Starts snapshot from the begining

Hi

We use a graylog with 10 elastic node backend.
ES version: elasticsearch-6.6.0 (same problem with prev versions also)
Snapshot repo: local "fs" repo, NFS mounted to a local folder
OS: CentOS 7
10 elastic nodes in one cluster, no set roles.

The problem:
We run snapshots every night from a cron job. Before the job, it delete the old ones. So we have a constant disk usage. We make snapshots per index.
But if we update a host OS (ES version not changes), and reboot it (eg. kernel update) the night snapshot jobs starts, and it eat all space, make all snapshots from the begining. So write the data to the disk again.
If we don't update nodes, it can run months without any problem.

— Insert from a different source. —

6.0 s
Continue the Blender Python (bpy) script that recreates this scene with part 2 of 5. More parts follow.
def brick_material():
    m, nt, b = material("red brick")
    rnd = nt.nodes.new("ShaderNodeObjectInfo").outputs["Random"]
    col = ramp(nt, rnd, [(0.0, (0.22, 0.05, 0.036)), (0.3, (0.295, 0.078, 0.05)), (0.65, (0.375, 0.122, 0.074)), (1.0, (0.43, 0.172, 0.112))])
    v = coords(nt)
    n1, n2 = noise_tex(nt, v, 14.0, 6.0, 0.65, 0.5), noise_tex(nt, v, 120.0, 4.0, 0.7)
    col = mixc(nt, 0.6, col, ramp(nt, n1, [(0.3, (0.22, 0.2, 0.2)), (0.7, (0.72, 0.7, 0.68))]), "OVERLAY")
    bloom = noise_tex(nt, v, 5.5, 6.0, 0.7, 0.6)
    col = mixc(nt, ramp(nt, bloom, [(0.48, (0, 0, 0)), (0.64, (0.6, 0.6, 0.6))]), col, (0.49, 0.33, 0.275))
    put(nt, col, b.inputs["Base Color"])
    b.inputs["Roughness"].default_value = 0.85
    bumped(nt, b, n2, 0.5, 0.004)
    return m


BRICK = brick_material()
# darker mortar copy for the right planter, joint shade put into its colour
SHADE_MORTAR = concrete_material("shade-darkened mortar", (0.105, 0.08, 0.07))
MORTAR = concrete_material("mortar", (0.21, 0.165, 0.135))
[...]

ES starts automatically, but the NFS mounts with hand. So after the restart the ES starts with empty repo. We also tried to restart ES after the mount.

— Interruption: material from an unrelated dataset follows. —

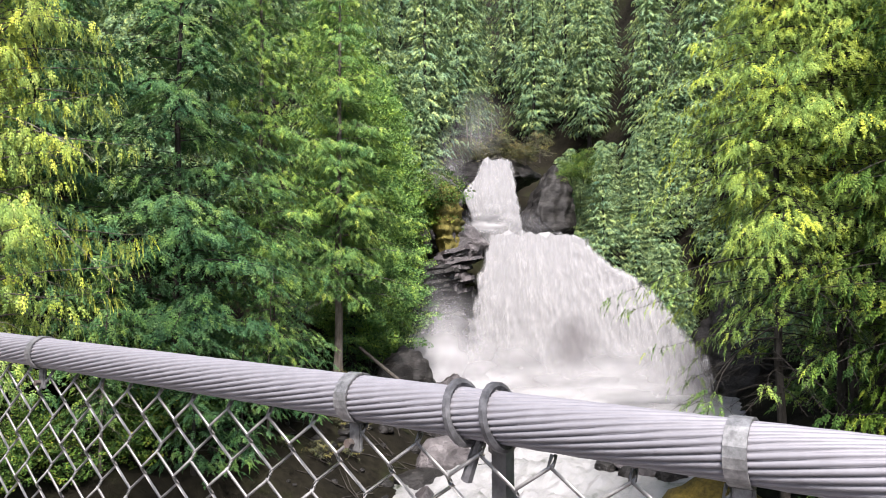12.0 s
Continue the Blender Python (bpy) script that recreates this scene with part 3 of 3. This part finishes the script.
def tree(meshes, x, y, label, category="tree", scale=1.0, turn=0.0, group="", z=None, wide=1.0, name="conifer_tree"):
    root = new(name)
    root.matrix_world = Matrix.LocRotScale((x, y, rough_height(x, y) if z is None else z), Euler((0, 0, radians(turn))), (scale * wide, scale * wide, scale))
    trunk = under(new("trunk", meshes["trunk"]), root)
    under(new("crown", meshes["crown"]), root)
    for key in ("bough", "dead_branch"):
        if key in meshes:
            tagged(under(new(key, meshes[key]), trunk), kind="stuff")
    return tagged(root, label, category, group)


# near bank: bright cedars
cedar_a = tree_meshes(31, "cedar", 17, 0.04, 3.5, 180, 0.4, 0.17, M_cedar_bright, M_bark, droop=0.55, rise=0.3, hang=1.0, face=0.85, power=0.75, twig_gap=0.28, fan_gap=0.24, gaps=0.12, dead=0.25, dead_mat=M_twig)
cedar_b = tree_meshes(32, "cedar", 19, 0.04, 3.8, 175, 0.42, 0.17, M_cedar_mid, M_bark, droop=0.45, rise=0.22, hang=0.6, face=0.6, power=0.7, twig_gap=0.3, fan_gap=0.27, gaps=0.12, dead=0.2, dead_mat=M_twig)
cedar_c = tree_meshes(33, "cedar_soft", 20, 0.26, 4.1, 230, 0.32, 0.14, M_cedar_soft, M_bark, droop=0.45, rise=0.1, hang=0.7, face=0.65, power=0.62, twig_gap=0.26, fan_gap=0.23, gaps=0.1, dead=1.2)
NEAR = "cedars on the near bank"
tree(cedar_a, 16.3, 10.9, "bright yellow-green cedar with drooping sprays on the near bank", group=NEAR, name="cedar_tree", turn=20, wide=0.85)
tree(cedar_b, 18.2, 8.2, "green cedar with layered drooping boughs on the near bank", group=NEAR, name="cedar_tree", turn=130)
tree(cedar_a, 15.4, 6.2, "bright yellow-green cedar with drooping sprays on the near bank", group=NEAR, name="cedar_tree", turn=250, scale=1.05, wide=0.85)
tree(cedar_b, 15.5, 1.5, "green cedar with layered drooping boughs on the near bank", group=NEAR, name="cedar_tree", turn=40, scale=1.05)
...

I tried to check logs, but I didn't see any errors, but there is a lot of logs, so I'm not sure, I'm right.
The restarted nodes' logs are empty at the time when the snapshots starts.

Have you got any idea where to start the debugging? Or have you seen same error before?

Thanks, Macko

I did a little debug, and I found some new information.
The process creates the snapshots from the beginning where the the restarted node (service restart enough) has the replica shard of the index.

I tried to set the following, but I get only INFO level logs about the snapshots on the cluster master node's log.

{
  "transient": {
    "logger.org.elasticsearch.snapshot": "trace"
  }
}
[2019-08-29T11:21:37,519][INFO ][o.e.s.SnapshotsService   ] [elastic_b1] snapshot [my_backup:XXX_603-20190829-112106/XXX] started
[2019-08-29T11:21:37,620][INFO ][o.e.s.SnapshotsService   ] [elastic_b1] snapshot [my_backup:XXX_603-20190829-112106/XXX] completed with state [SUCCESS]

I don't completely understand the issue you're trying to describe, but this one line stands out as a bad idea, for two reasons:

  1. between deleting one snapshot and completing the next you have no snapshot. If something fails in that period then you have lost your data.

  2. snapshots are incremental, so the second snapshot is usually much quicker than the first.

For both of these reasons you should delete a snapshot after creating the next one, not before.

Thanks, You are right, I was unclear.

So delete the old snapshots not all snapshots. The frontend app rotates the indexes, and I delete the 5 day old snapshots. So on the current active indices I have 4-5 snapshots.
Eg.: Index A - snapshot 0901,0902,0903,0904 (date, month, day)...

And my problem. With your word it is more simple to tell it.
The snapshots working well, it does a full at first time, and incremental after. Because the frontend rotate the active write index, most of the snapshots runs only 1-2 secs.
BUT if I restart one server, when I run my script, it does incremental snapshots.
EXCEPT the restarted server's indices (where one replica shard of an index is on the restarted server), where the elastic start a Full snapshot instead an incremental one.

Ok, I think I understand a little better.

This seems bad. I'm pretty sure strange things will happen if you start Elasticsearch before mounting the repository.

Can you try to verify your repository before starting the snapshot? I.e. run POST /_snapshot/$REPOSITORY_NAME/_verify first and check for success.

//the system does the same error when I only restarted the elasticsearch service, so the NFS was available.

It seems the verify was the solution.
I ran it manually, and the script takes the incremental snapshots only.

Thank you!

This topic was automatically closed 28 days after the last reply. New replies are no longer allowed.